Consider, though, that this is only the second nomination of Rockwell’s entire career. That’s just ridiculous. Rockwell is an actor who has always thrown himself into his work.  He isn’t just a pretty face or a charismatic star.  He is an actor in the truest sense of the word.  He never gives a dull performance, and the characters he has created over the years are all multi-dimensional, fascinating, complete creatures.

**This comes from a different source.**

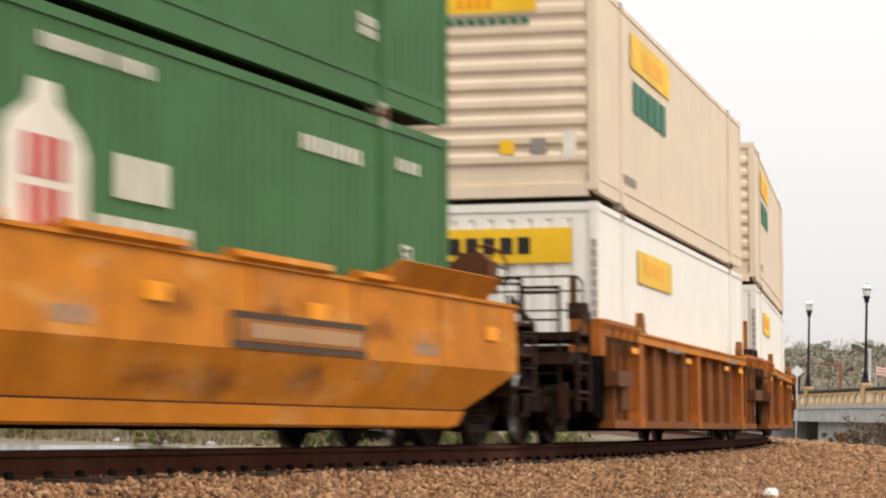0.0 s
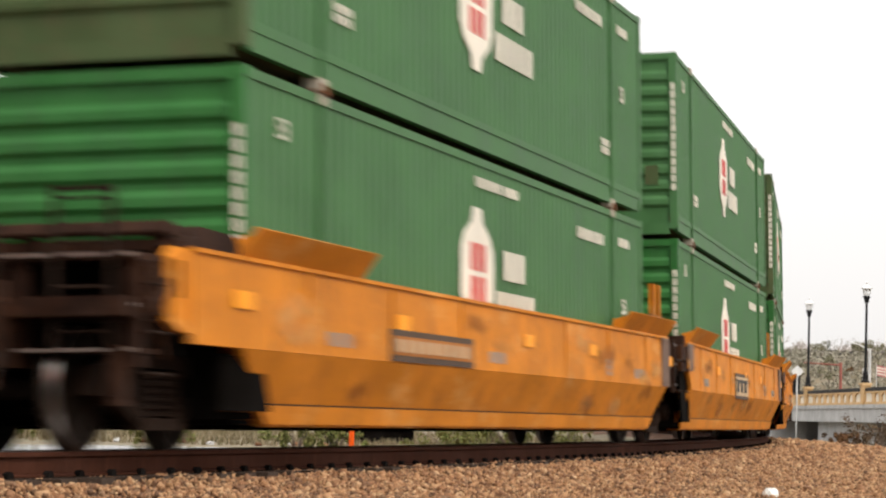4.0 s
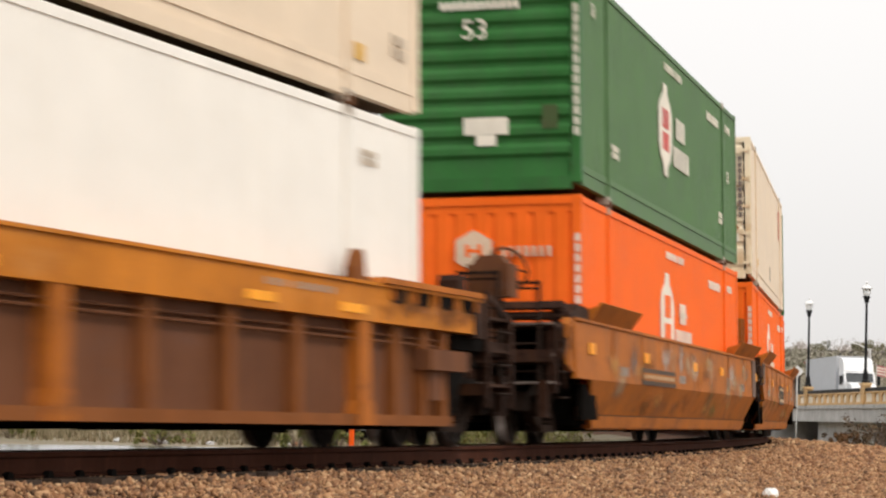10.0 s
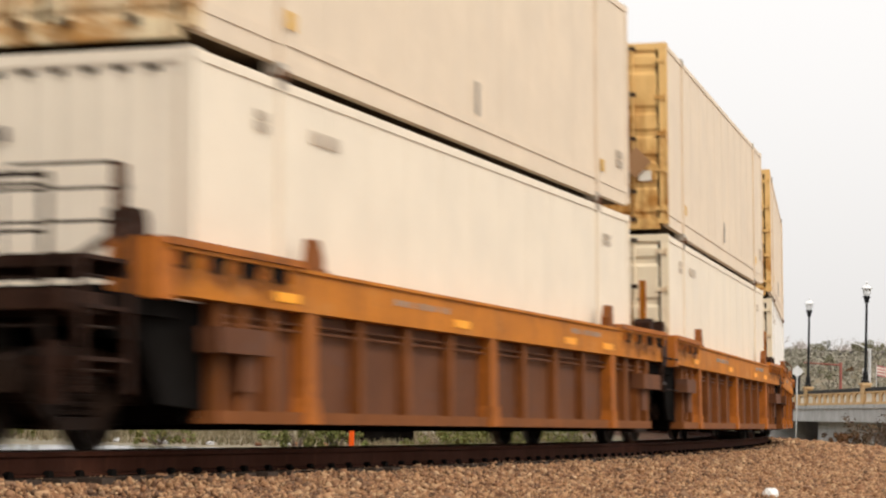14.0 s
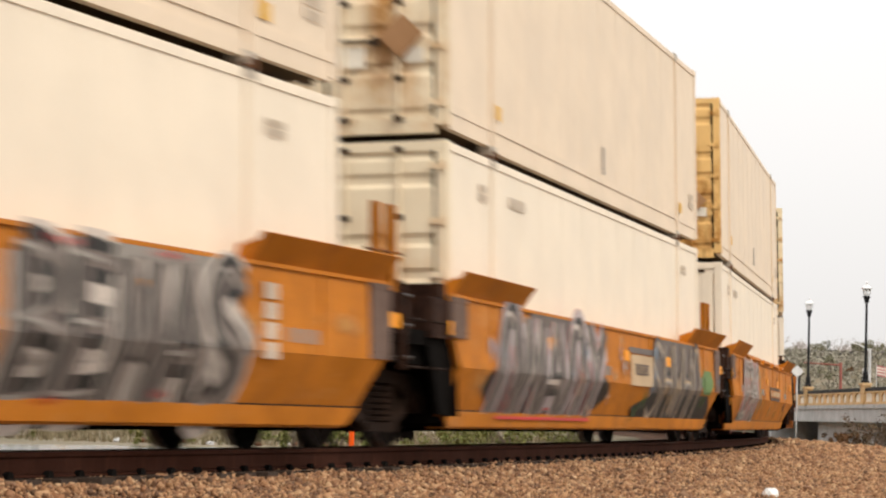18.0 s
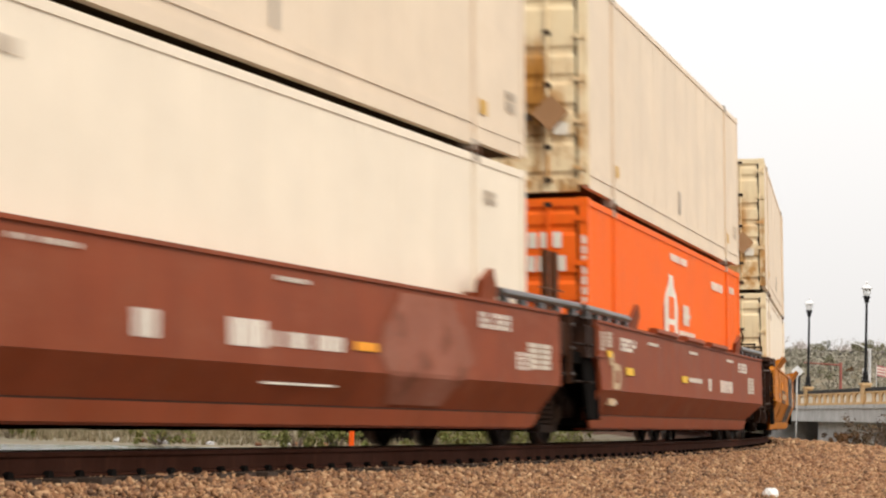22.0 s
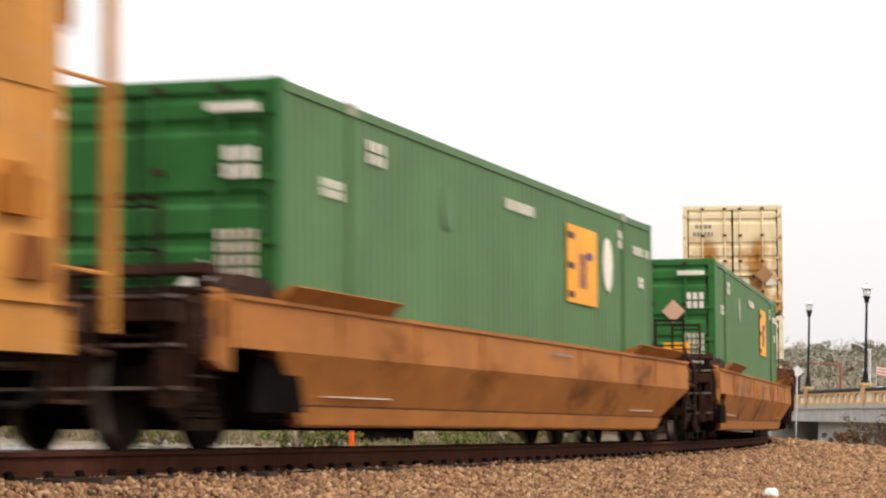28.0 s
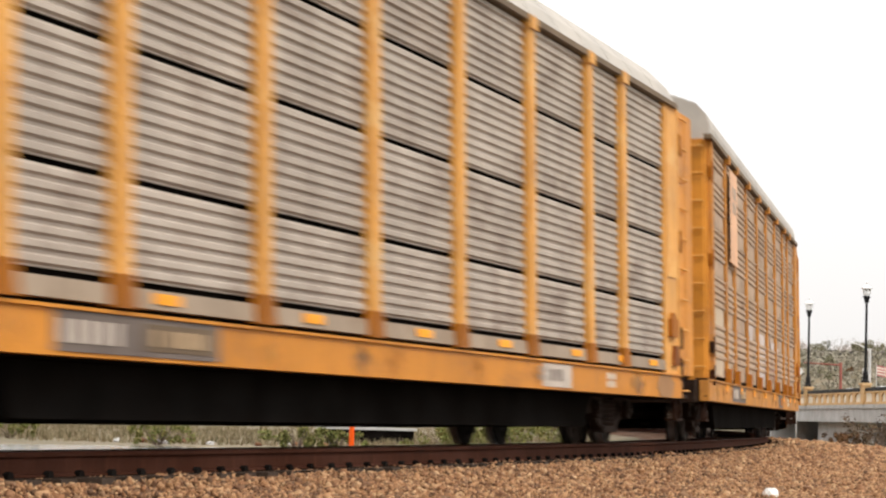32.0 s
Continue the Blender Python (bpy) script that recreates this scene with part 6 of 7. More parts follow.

So I look at this as the Academy’s way to make up for past mistakes.  Sam Rockwell is an excellent practitioner of his craft who deserves to have multiple Oscar nominations, and now he does.  
That said, his performance as George W. Bush is pretty solid.  He seamlessly blends the good-natured, over-the-top goofiness of Will Ferrell’s Bush and the agonized, approval-seeking pathos of Josh Brolin’s W.  It is one of the strongest supporting performances in the movie.

Why He Might Not Win:
Sam Rockwell’s mind blowing turn in Three Billboards last year won my heart forever. (He was so good, and the degree of difficulty for that role was off the charts.)

But, in case you’re wondering, here are the names of some thespians I’d consider stronger nominees (than either of the Sams) for Best Supporting Actor this year: Timothée Chalamet (Beautiful Boy), Daniel Kaluuya (Widows), Colman Domingo (If Beale Street Could Talk), Jasper Pääkkönen (BlacKkKlansman), Jonathan Pryce or Christian Slater (The Wife), Gwilym Lee (Bohemian Rhapsody), Rupert Friend (At Eternity’s Gate), possibly Nicholas Hoult (The Favorite) (a different look for him), and maybe even Steve Carell (Vice).  (Carell plays Rumsfeld less like Carell playing Rumsfeld and more like Rumsfeld playing Carell, but the results are still very interesting.)  Honestly even last year’s BAFTA nominees Hugh Grant (Paddington 2) and Simon Russell Beale (Death of Stalin) seem like better choices to me.


If Sam Rockwell somehow wins this award it will be the shock of the entire Oscar season. I’m not normally one for bold predictions, but I’m pretty sure that Mahershala Ali needs to prepare a fresh acceptance speech.  He’s winning this for sure.